Re: regarding Osama bin Laden

Date: 1/6/11 01:29 (UTC)
From: [identity profile] allhatnocattle.livejournal.com
That's not the policy of a kill order. Kill order means under all circumstances the target is to be killed. Under no circumstances was he to be captured, naked or whatever.

Re: regarding Osama bin Laden

Date: 1/6/11 03:57 (UTC)
From: [identity profile] meus-ovatio.livejournal.com
There is no such thing as a "kill order" such that an attendant policy or set of desired ends is systematic to the operation.

Re: regarding Osama bin Laden

Date: 1/6/11 07:35 (UTC)
From: [identity profile] allhatnocattle.livejournal.com
"According to former White House counterterror advisor and ABC News consultant Richard Clarke, it's unlikely the SEALs ever planned to take bin Laden alive."

And Reuters reports that it was indeed a "Kill Order" (http://www.reuters.com/article/2011/05/02/us-binladen-kill-idUSTRE7413H220110502)

And this is a more telling detailed report on the assassination. (http://www.reuters.com/article/2011/05/13/us-binladen-kill-idUSTRE74B6H820110513)I quote, "The mission to destroy bin Laden, and his network, sparked the creation of a chillingly bureaucratic process for deciding who would be on "kill lists," authorized for death at the hands of the CIA."

The CIA is used for cover of plausible deniability should anything go wrong.

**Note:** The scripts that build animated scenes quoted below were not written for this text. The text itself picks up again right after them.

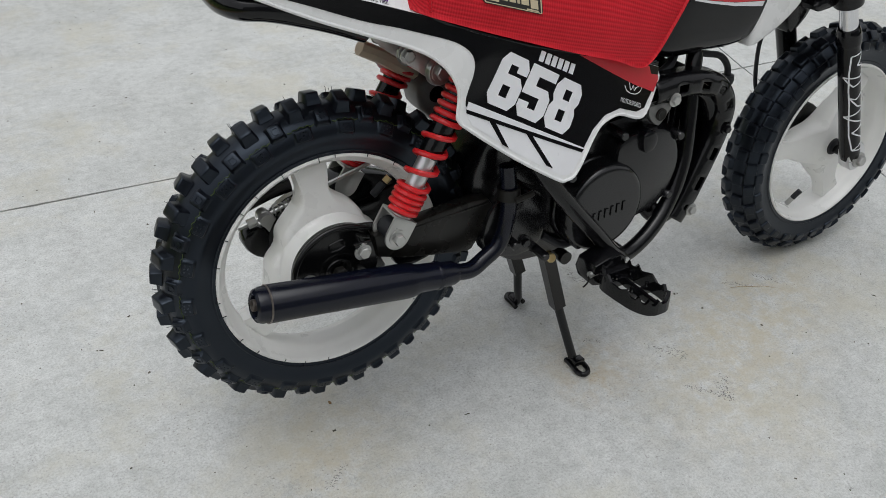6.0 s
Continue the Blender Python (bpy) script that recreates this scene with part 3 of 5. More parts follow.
def block_mesh(name, l, w, h, mark="", flare=1.45, crease=52):
    """A moulded tread block: flared foot, tapered sides, chamfered top and, on some, a raised loop or dots."""
    bm = bmesh.new()
    mid = 0.5 + flare / 2
    lv = [(flare, flare - 0.03, -0.30 * h), (mid, mid - 0.02, 0.04 * h), (1.07, 1.06, 0.24 * h), (0.98, 0.98, 0.76 * h), (0.94, 0.94, 0.92 * h), (0.87, 0.87, 0.985 * h), (0.50, 0.50, 1.005 * h)]
    shape = ((-1, -0.80), (-0.80, -1), (0.80, -1), (1, -0.80), (1, 0.80), (0.80, 1), (-0.80, 1), (-1, 0.80))
    rings = [[bm.verts.new((sx * l / 2 * a, sy * w / 2 * b, z)) for sx, sy in shape] for a, b, z in lv]
    for r, s in zip(rings, rings[1:]):
        for i in range(8):
            bm.faces.new((r[i], r[(i + 1) % 8], s[(i + 1) % 8], s[i]))
    bm.faces.new(rings[-1])
    if mark == "loop":
        six = ((-0.24, -0.26), (0.24, -0.26), (0.30, 0.10), (0.14, 0.30), (-0.14, 0.30), (-0.30, 0.10))
        lo, li = [[bm.verts.new((x * l * k, y * w * k, h + dz)) for x, y in six] for k, dz in ((1.0, -0.0002), (0.94, 0.0009))]
        mi = [bm.verts.new((x * l * 0.68, y * w * 0.68, h + 0.0009)) for x, y in six]
        md = [bm.verts.new((x * l * 0.60, y * w * 0.60, h - 0.0002)) for x, y in six]
        for r, s in ((lo, li), (li, mi), (mi, md)):
            for i in range(6):
                bm.faces.new((r[i], r[(i + 1) % 6], s[(i + 1) % 6], s[i]))
    if mark == "dots":
        for cx, cy in ((-0.22, -0.2), (0, -0.24), (0.22, -0.2), (-0.24, 0.2), (0.24, 0.2), (0, 0.05)):
            q = [bm.verts.new((cx * l + a * 0.0011, cy * w + b * 0.0011, h - 0.0002)) for a, b in ((-1, -1), (1, -1), (1, 1), (-1, 1))]
            t = bm.verts.new((cx * l, cy * w, h + 0.0010))
            for i in range(4):
                bm.faces.new((q[i], q[(i + 1) % 4], t))
    bmesh.ops.recalc_face_normals(bm, faces=bm.faces)
    me = bpy.data.meshes.new(name)
    bm.to_mesh(me)
    bm.free()
    me.materials.append(RUBBER)
    me.shade_smooth()
    me.set_sharp_from_angle(angle=radians(crease))
    return me


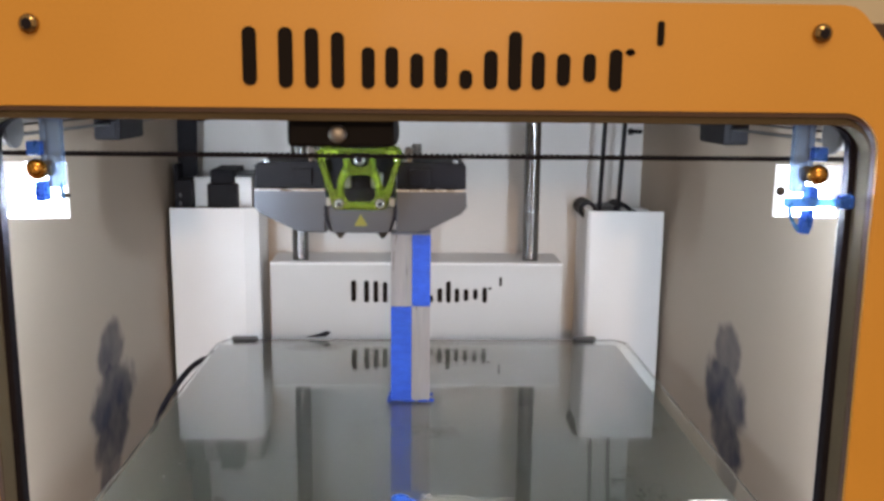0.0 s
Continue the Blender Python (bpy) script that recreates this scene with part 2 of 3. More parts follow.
def ring_plate(bm, outer, inner, y0, y1):
    """A plate in the x-z plane with one hole; both outlines run round the same centre."""
    cx = sum(p[0] for p in inner) / len(inner)
    cz = sum(p[1] for p in inner) / len(inner)

    def sample(poly, a):
        d = (math.cos(a), math.sin(a))
        best = 0.0
        for (px, pz), (qx, qz) in zip(poly, poly[1:] + poly[:1]):
            ex, ez = qx - px, qz - pz
            den = d[0] * ez - d[1] * ex
            if abs(den) < 1e-12:
                continue
            t = ((px - cx) * ez - (pz - cz) * ex) / den
            u = ((px - cx) * d[1] - (pz - cz) * d[0]) / den
            if t > 0 and -1e-9 <= u <= 1 + 1e-9:
                best = max(best, t)
        return (cx + best * d[0], cz + best * d[1])
    angles = sorted({round(math.atan2(p[1] - cz, p[0] - cx), 5) for p in list(outer) + list(inner)})
    loops = []
    for poly, y in ((outer, y0), (inner, y0), (inner, y1), (outer, y1)):
        loops.append([bm.verts.new((x, y, z)) for x, z in (sample(poly, a) for a in angles)])
    n, fs = len(angles), []
    for a, b in zip(loops, loops[1:] + loops[:1]):
        for i in range(n):
            fs.append(bm.faces.new((a[i], a[(i + 1) % n], b[(i + 1) % n], b[i])))
    bmesh.ops.recalc_face_normals(bm, faces=fs)


def rounded(pts, r, n=5):
    """Closed outline with every corner cut round."""
    out = []
    for i, p in enumerate(pts):
        p = Vector(p)
        a, b = Vector(pts[i - 1]) - p, Vector(pts[(i + 1) % len(pts)]) - p
        s, e = p + a.normalized() * min(r, a.length * 0.48), p + b.normalized() * min(r, b.length * 0.48)
        for k in range(n + 1):
            u = k / n
            out.append(s * (1 - u) ** 2 + p * 2 * u * (1 - u) + e * u ** 2)
    return out


def pierced_plate(outlines, y0, y1, edge):
    """Plate in the x-z plane: the first outline is its rim, the others are holes."""
    cu = bpy.data.curves.new("plate", "CURVE")
    cu.dimensions, cu.fill_mode = "2D", "BOTH"
    cu.extrude, cu.bevel_depth, cu.bevel_resolution, cu.offset = (y1 - y0) / 2 - edge, edge, 2, -edge
    for pts in outlines:
        sp = cu.splines.new("POLY")
        sp.points.add(len(pts) - 1)
        for q, p in zip(sp.points, pts):
            q.co = (p[0], p[1], 0, 1)
        sp.use_cyclic_u = True
    ob = bpy.data.objects.new("plate", cu)
    me = bpy.data.meshes.new_from_object(ob)
    bm = bmesh.new()
    bm.from_mesh(me)
    bpy.data.objects.remove(ob)
    bpy.data.curves.remove(cu)
    bpy.data.meshes.remove(me)
    for v in bm.verts:
        v.co = (v.co.x, (y0 + y1) / 2 + v.co.z, v.co.y)
    bmesh.ops.remove_doubles(bm, verts=bm.verts, dist=1e-6)
    bmesh.ops.recalc_face_normals(bm, faces=bm.faces)
    return bm


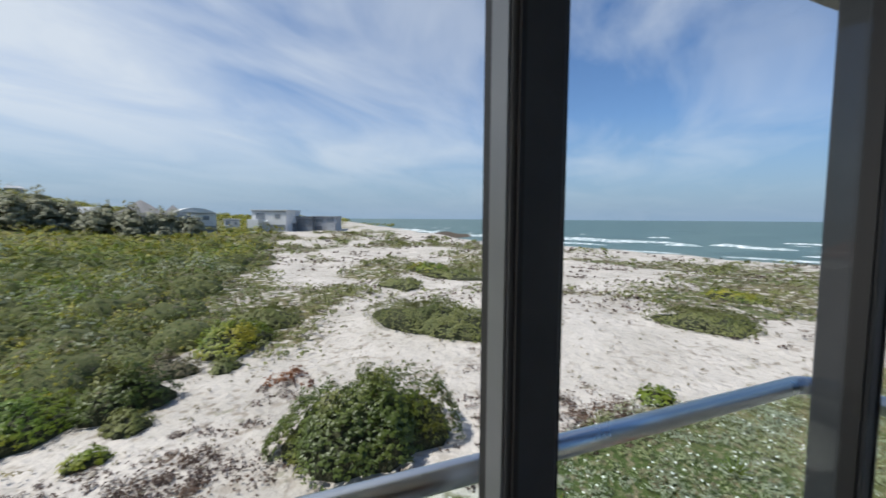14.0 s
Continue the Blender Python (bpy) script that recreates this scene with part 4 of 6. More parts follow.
rod(h, (0.735, 0.02, 0.95), (0.735, 0.03, 0.95), 0.016, 14)
box(h, (0.735, -0.026, 1.02), (0.035, 0.010, 0.05), bevel=0.004)
rod(h, (0.735, -0.02, 1.03), (0.735, -0.065, 1.03), 0.009, 10)
rod(h, (0.74, -0.06, 1.03), (0.63, -0.06, 1.03), 0.009, 10)
rod(h, (0.735, -0.02, 0.95), (0.735, -0.03, 0.95), 0.016, 14)
part("handle", h, STEEL, door, "steel lever handle and lock")
# picture beside the folding doors
pic = thing("picture", pose(1.80, HY - 0.004, 1.73, 90, 0, 0), "arched black picture frame with a sailing boat", "picture")


def arch(w, h, k=14):
    return [(-w / 2, -h / 2), (w / 2, -h / 2)] + [(w / 2 * math.cos(math.pi * i / k), h / 2 - w * 0.22 + w * 0.22 * math.sin(math.pi * i / k)) for i in range(k + 1)]


part("frame", prism(bmesh.new(), arch(0.66, 0.46), 0.0, 0.022), FRAMEBLACK, pic)
part("canvas", prism(bmesh.new(), arch(0.56, 0.36), 0.0222, 0.025), surface("grey painted sky", (0.30, 0.34, 0.38), (0.16, 0.19, 0.23), 5, 0.6), pic)
bm = bmesh.new()
prism(bm, [(-0.16, -0.09), (0.18, -0.09), (0.24, -0.02), (-0.20, -0.04)], 0.0252, 0.0275)
prism(bm, [(-0.02, -0.02), (0.20, -0.02), (0.10, 0.15)], 0.0252, 0.0275)
part("boat", bm, surface("painted sail", (0.34, 0.35, 0.33), (0.24, 0.26, 0.26), 14, 0.6), pic, "pale painted boat")
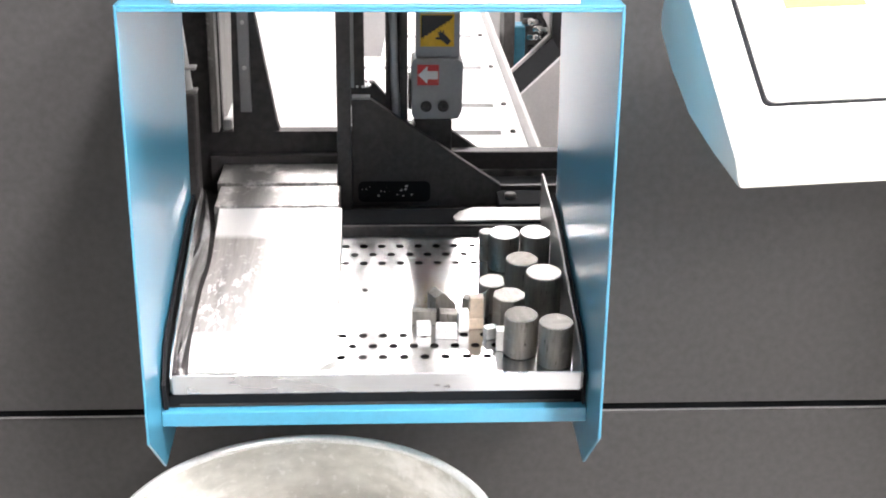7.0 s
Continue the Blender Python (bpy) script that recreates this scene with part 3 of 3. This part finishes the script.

For such assassinations are in violation of American signed international charters and agreements (such as the Geneva Convention). I would think that in carrying out these orders it violates the USA constitution, therefore it's understandable the admission of these details came not directly from the Whitehouse, but instead were blatently leaked from the Whitehouse without the Whitehouse's denial or embarrassment. Nobody is being sued or is there a warrant for arrest. Therefore I conclude these to be factual.

Re: regarding Osama bin Laden

Date: 1/6/11 15:35 (UTC)
From: [identity profile] meus-ovatio.livejournal.com
You do know why they put it in quotes, right?